Song
- Published: 1945 by Bregman, Vocco and Conn
- Songwriter: Mack Gordon
- Composer: Harry Warren

= The More I See You =

1945 song by Harry Warren and Mack Gordon

"The More I See You" is a pop song composed by Harry Warren, with lyrics by Mack Gordon. The song was first published in 1945.

The song was introduced by Dick Haymes in the 1945 film Diamond Horseshoe, and also played as an overture under the opening credits and incidental music throughout.

==Other recordings==
"The More I See You" has been subsequently recorded by many artists, notably by:
- Chet Baker sings the song on his 1958 LP (Chet Baker Sings) It Could Happen to You.
- Bobby Darin on his 1961 album Love Swings.
- Chris Montez released the most commercially successful and well-known recording of the song in 1966. His version went to number sixteen on the Billboard Hot 100 and spent four weeks at number two on the Easy Listening chart.
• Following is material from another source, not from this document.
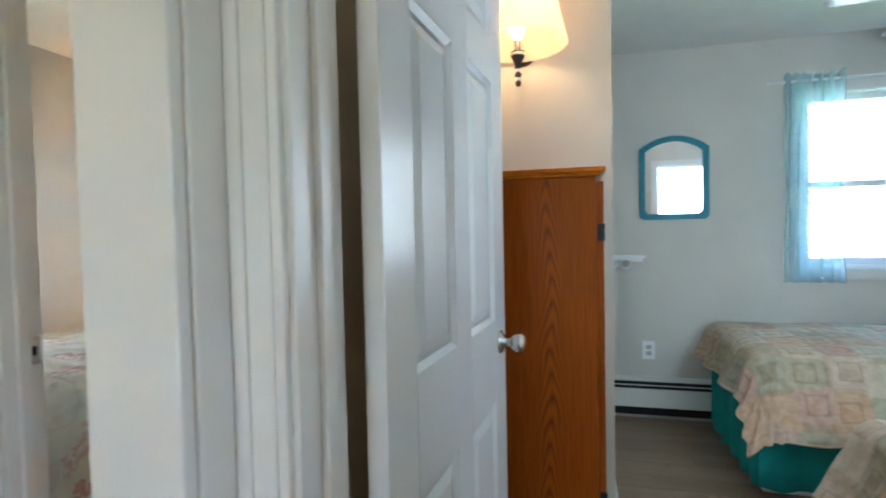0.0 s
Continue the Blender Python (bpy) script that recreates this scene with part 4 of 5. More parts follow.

It also went to number three on the UK Singles Chart.
- Nancy Sinatra recorded a version of the song on her 1966 album Nancy in London.
- Ella Fitzgerald recorded a live version in 1967, accompanied by the Jimmy Jones Trio, which was released on Ella and Duke at the Cote D'Azur.
- Andy Williams recorded a version of the song on his 1967 album: Love, Andy.
- Peter Allen recorded a version of the song on his 1976 album Taught by Experts.
- Bing Crosby recorded a version of the song on his 1977 album Beautiful Memories.
- Orchestral Manoeuvres in the Dark included the song on their 1980 album Organisation.
- Nina Simone included the song on her 1993 album A Single Woman.